Anything that leads to one having to wait in line, particularly if shopping is also involved, would obviously be improved by a stupefying relaxant like nitrous oxide. A large communal container of the gas with many hoses extending from it parked by the bascart corral would transform the experience of going to the store from torment to bearable tedium or even near bliss. Valium alone would not be enough, I think, but consider the difference a few sucks on the nitrous hose would bring. It would be a true opiate of the people. Instead of banging your way down narrow aisles for a couple of bananas and a liter of fine wine, dodging elderly creepers and the portly disabled on beeping electric carts, only to wait 25 minutes in the laughably designated “express” line, you could instead careen along feeling only pleasure, or at the worst numbness, and the 25 minutes spent crammed in a queue with the unwashed masses would fly by. You might take to shopping just for the fun of it, if you could completely blot out where you were, and this way you could.

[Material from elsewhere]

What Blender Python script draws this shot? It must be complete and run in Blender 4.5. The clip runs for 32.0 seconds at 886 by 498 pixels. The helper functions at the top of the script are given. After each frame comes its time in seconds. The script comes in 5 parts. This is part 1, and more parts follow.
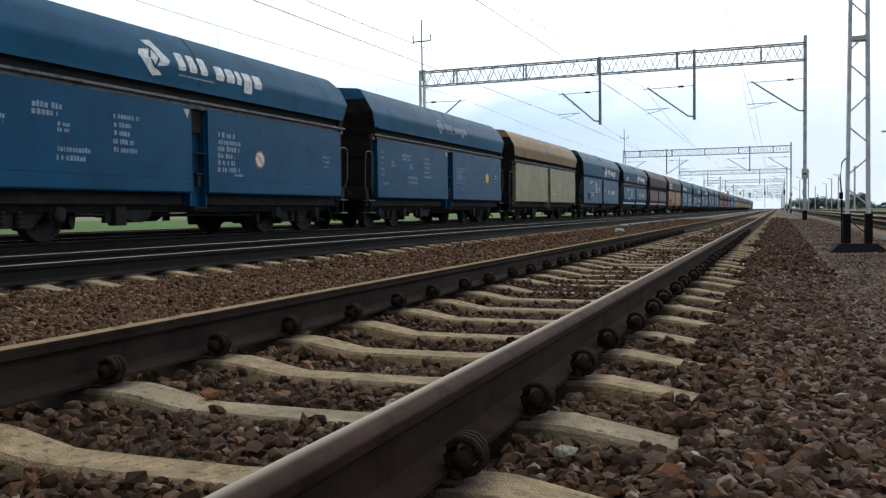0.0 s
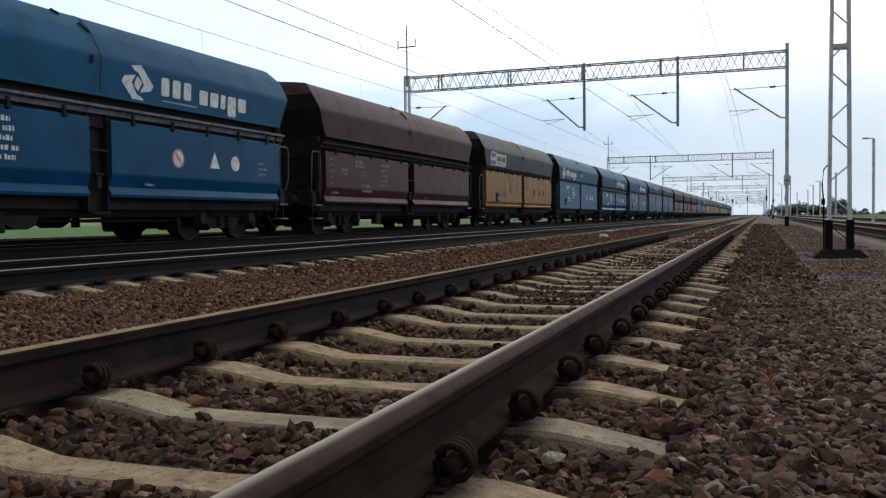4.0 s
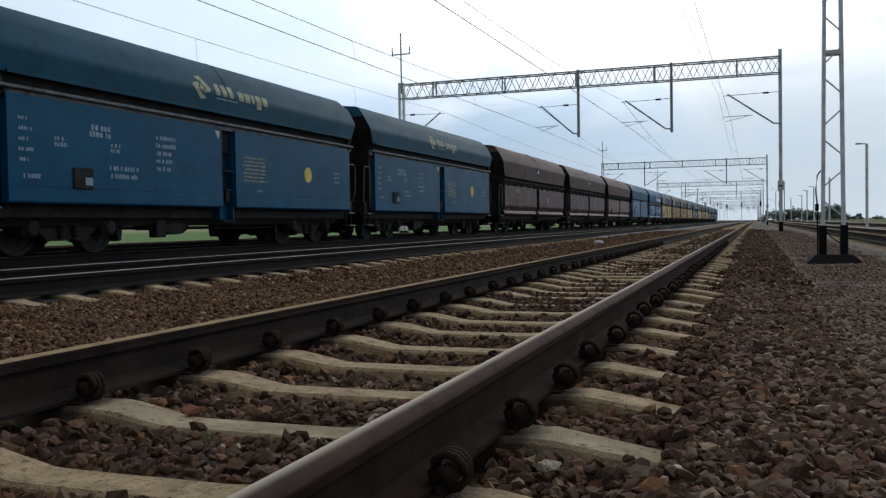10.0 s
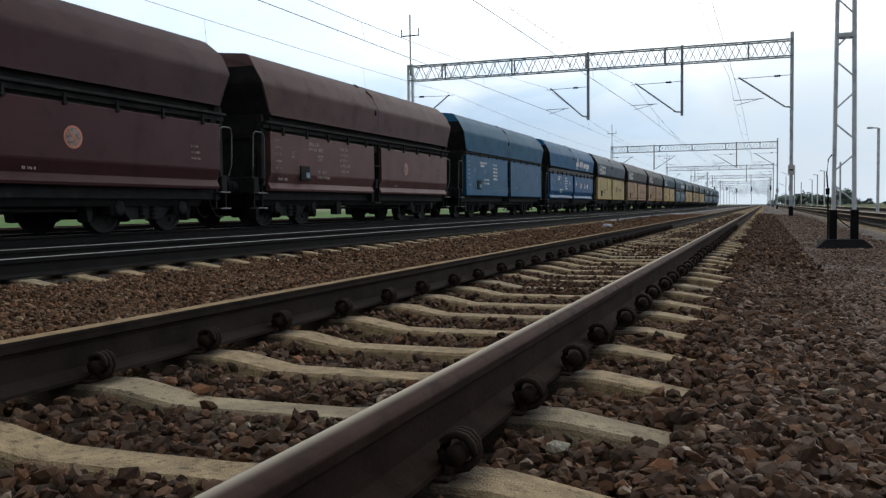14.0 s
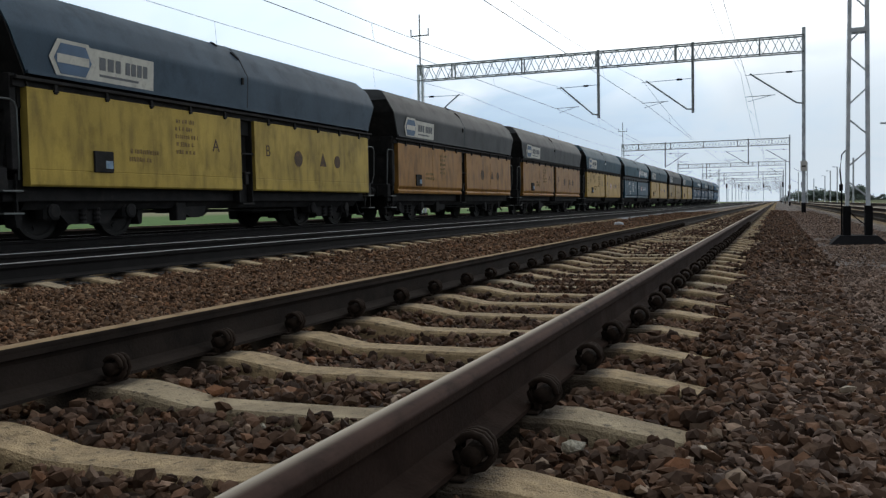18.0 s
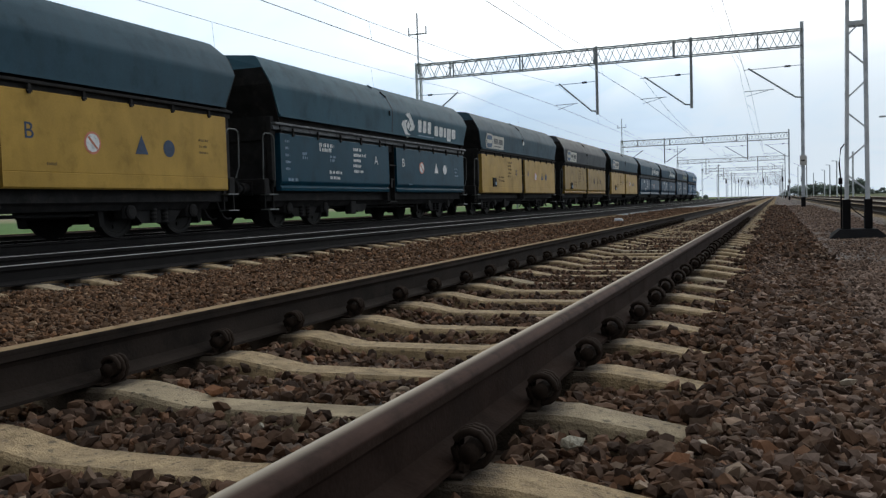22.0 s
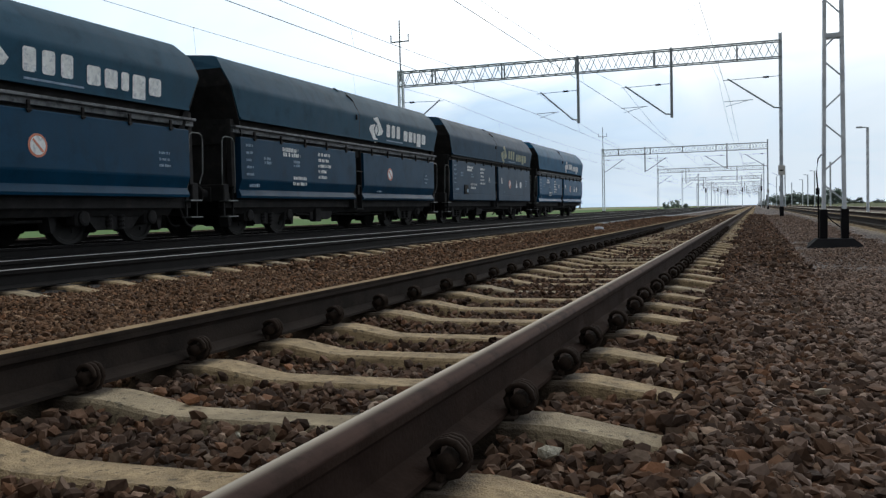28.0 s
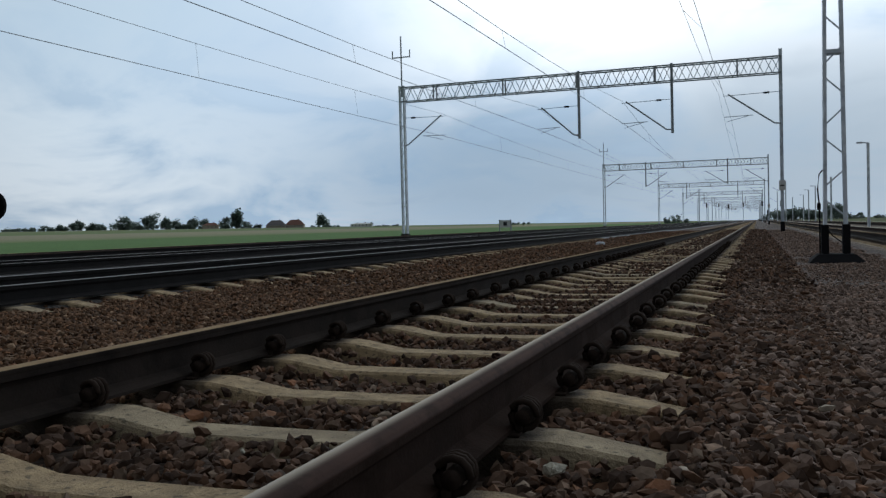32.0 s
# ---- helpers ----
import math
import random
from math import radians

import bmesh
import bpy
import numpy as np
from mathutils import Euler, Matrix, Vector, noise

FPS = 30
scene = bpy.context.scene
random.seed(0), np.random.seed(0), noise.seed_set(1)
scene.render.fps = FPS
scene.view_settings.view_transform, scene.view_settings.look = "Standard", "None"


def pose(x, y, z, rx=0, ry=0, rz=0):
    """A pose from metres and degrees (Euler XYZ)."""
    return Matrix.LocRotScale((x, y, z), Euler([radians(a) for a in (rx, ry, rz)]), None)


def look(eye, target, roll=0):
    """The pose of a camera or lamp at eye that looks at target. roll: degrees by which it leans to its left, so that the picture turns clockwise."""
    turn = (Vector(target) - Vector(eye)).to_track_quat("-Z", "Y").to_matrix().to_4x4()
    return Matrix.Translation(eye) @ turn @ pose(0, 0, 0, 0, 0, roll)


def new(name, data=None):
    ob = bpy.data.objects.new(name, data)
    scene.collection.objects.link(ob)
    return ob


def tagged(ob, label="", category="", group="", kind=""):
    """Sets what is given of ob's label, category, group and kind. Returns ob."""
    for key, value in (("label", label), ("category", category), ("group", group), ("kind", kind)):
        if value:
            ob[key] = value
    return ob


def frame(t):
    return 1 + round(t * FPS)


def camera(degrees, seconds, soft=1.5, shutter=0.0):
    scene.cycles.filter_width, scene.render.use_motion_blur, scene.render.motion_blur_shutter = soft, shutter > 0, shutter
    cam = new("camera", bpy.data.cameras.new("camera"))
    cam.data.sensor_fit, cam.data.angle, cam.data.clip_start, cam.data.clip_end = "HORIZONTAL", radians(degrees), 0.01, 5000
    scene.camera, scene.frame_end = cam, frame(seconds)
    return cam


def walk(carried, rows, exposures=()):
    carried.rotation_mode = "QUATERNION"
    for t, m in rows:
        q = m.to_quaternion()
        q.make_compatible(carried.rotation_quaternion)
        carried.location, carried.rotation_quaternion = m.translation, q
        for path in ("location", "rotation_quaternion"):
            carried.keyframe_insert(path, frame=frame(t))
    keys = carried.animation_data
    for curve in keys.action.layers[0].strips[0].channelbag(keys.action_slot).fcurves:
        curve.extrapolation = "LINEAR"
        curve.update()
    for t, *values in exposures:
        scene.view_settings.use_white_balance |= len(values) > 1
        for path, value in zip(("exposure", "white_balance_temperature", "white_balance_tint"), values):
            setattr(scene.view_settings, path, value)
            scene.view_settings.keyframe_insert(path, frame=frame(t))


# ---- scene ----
# ---------------------------------------------------------------- camera
# World: x across the tracks (0 = middle of the near track), y along them, z = 0 on the sleepers' rail seats.
PATH = [
    (0, 1.493, -0.008, 0.580, 21.13, -2.38, -0.78),
    (0.5, 1.491, -0.010, 0.582, 21.48, -2.09, -1.07),
    (1, 1.491, -0.008, 0.581, 21.28, -2.38, -0.76),
    (1.5, 1.495, -0.009, 0.581, 20.96, -2.23, -0.75),
    (2, 1.493, -0.012, 0.584, 20.69, -2.16, -0.77),
    (2.5, 1.486, -0.014, 0.584, 21.24, -2.30, -0.70),
    (3, 1.487, -0.012, 0.585, 20.92, -2.21, -0.69),
    (3.5, 1.486, -0.013, 0.582, 20.22, -2.16, -0.86),
    (5.5, 1.484, -0.015, 0.589, 20.18, -1.53, -0.35),
    (6, 1.484, -0.013, 0.587, 20.44, -1.54, -0.56),
    (6.5, 1.484, -0.012, 0.585, 20.42, -1.90, -0.80),
    (7, 1.487, -0.011, 0.587, 20.36, -1.96, -0.70),
    (7.5, 1.486, -0.012, 0.585, 20.42, -2.00, -0.70),
    (8, 1.489, -0.003, 0.584, 20.31, -2.03, -0.78),
    (8.5, 1.485, -0.007, 0.584, 20.54, -1.93, -0.68),
    (9, 1.487, -0.010, 0.585, 20.75, -2.01, -0.81),
    (9.5, 1.490, -0.008, 0.585, 20.18, -1.94, -0.67),
    (10, 1.486, -0.012, 0.587, 19.78, -1.59, -0.94),
    (10.5, 1.481, -0.016, 0.591, 20.14, -1.33, -1.08),
    (11, 1.484, -0.018, 0.593, 20.05, -0.72, -0.30),
    (11.5, 1.480, -0.021, 0.592, 19.82, -0.53, -0.13),
    (12, 1.473, -0.019, 0.589, 20.94, -1.83, -0.91),
    (12.5, 1.479, -0.020, 0.585, 21.32, -2.69, -0.78),
    (13, 1.479, -0.011, 0.585, 21.13, -2.80, -1.23),
    (13.5, 1.480, -0.016, 0.585, 20.67, -2.86, -0.65),
    (14, 1.481, -0.014, 0.583, 20.33, -2.73, -0.63),
    (14.5, 1.483, -0.014, 0.585, 20.44, -2.87, -0.81),
    (16.5, 1.479, -0.009, 0.583, 20.82, -2.93, -0.80),
    (17, 1.476, -0.012, 0.584, 21.10, -2.70, -1.06),
    (17.5, 1.476, -0.010, 0.583, 21.20, -2.73, -1.06),
    (18, 1.474, -0.012, 0.583, 21.07, -2.74, -1.14),
    (18.5, 1.480, -0.004, 0.578, 20.56, -3.18, -1.19),
    (19, 1.477, 0.000, 0.578, 21.13, -3.15, -1.61),
    (19.5, 1.479, -0.001, 0.578, 21.17, -3.08, -1.50),
    (20, 1.478, -0.001, 0.579, 21.02, -3.10, -1.54),
    (20.5, 1.480, -0.001, 0.578, 21.15, -3.10, -1.48),
    (21, 1.479, -0.002, 0.579, 21.11, -2.97, -1.45),
    (21.5, 1.480, -0.002, 0.578, 20.98, -3.15, -1.49),
    (22, 1.479, -0.000, 0.578, 21.09, -2.85, -1.77),
    (22.5, 1.480, -0.003, 0.581, 21.13, -2.80, -1.87),
    (23, 1.481, -0.003, 0.580, 21.02, -2.79, -1.89),
    (23.5, 1.480, -0.004, 0.582, 21.29, -2.51, -2.00),
    (24, 1.482, -0.001, 0.579, 21.16, -2.64, -2.09),
    (24.5, 1.484, -0.003, 0.582, 20.50, -2.72, -1.59),
    (25, 1.483, -0.004, 0.582, 20.36, -2.78, -1.43),
    (25.5, 1.483, 0.001, 0.581, 20.50, -2.82, -1.43),
    (27.5, 1.490, 0.003, 0.579, 20.09, -2.51, -1.76),
    (28, 1.488, 0.001, 0.583, 19.85, -2.40, -1.45),
    (28.5, 1.485, 0.000, 0.584, 19.75, -2.22, -1.34),
    (29, 1.480, -0.003, 0.586, 20.02, -1.91, -1.55),
    (29.5, 1.482, -0.003, 0.585, 20.05, -1.83, -1.57),
    (30, 1.482, -0.001, 0.584, 19.86, -1.93, -1.46),
    (30.5, 1.484, -0.001, 0.583, 19.77, -2.05, -1.39),
    (31, 1.484, 0.000, 0.585, 19.73, -1.98, -1.41),
    (31.5, 1.482, -0.003, 0.587, 19.87, -1.72, -1.47),
    (32, 1.481, -0.009, 0.588, 19.89, -1.42, -1.43),
]
cam = camera(54.04, 32.0, soft=1.35)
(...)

I’ve never flown first class, and perhaps that is a pleasure I should partake of one day, so that I can say I’ve completely lived. But I have flown coach, and it’s the same as taking a bus, except the bus drives through the sky. That’s the only difference I can detect, and a whiff of nitrous oxide from the mask dangling overhead would make the whole trip go much faster and be more relaxing. Buckle up for takeoff…now buckle up for landing, and that’s it. Trip done and enjoyed to the maximum that such an awful ordeal can be enjoyed by a sentient being.

The last time I attended a first run film, Love, Simon, I saw within minutes that the whole trial would be much more tolerable with a little more of the good ol’ butter on my popcorn, and a snort or three of the good ol’ nitrous through a tube and mask connected to my seat. That way I could get from the opening scene to the closing credits with scarcely an awareness of the stupefying plot or unrealistic characters. I could focus instead on the truly delicious popcorn, or just take a revivifying nap.

And what an improvement on the trip you have to make to Disney World in order to appease the irritable brats or flighty teens in your care. A well-regarded French philosopher has called Disney World a “ghetto.” Well, it was actually the parking lot Jean Baudrillard bestowed that term upon, due to its crowdedness and distance from the feature attractions, but we’ll skip the Gallic niceties and come to the point. If at the entrance to this phantasmagoria of kitsch and juvenilia, Goofy or Minnie were to totter over and offer up a portable canister of nitrous oxide to pull about and apply your lungs to, you might achieve a euphoria equal to the tots’ at the sight of those Troll things. Or at least you could forget where you where, and the enormous sum it was costing you, until you trudged back to the “ghetto” and climbed exhausted into your sunbaked car.

They call nitrous oxide laughing gas, but let’s be real here. It’s grin-and-bear-it gas, and it’s essential.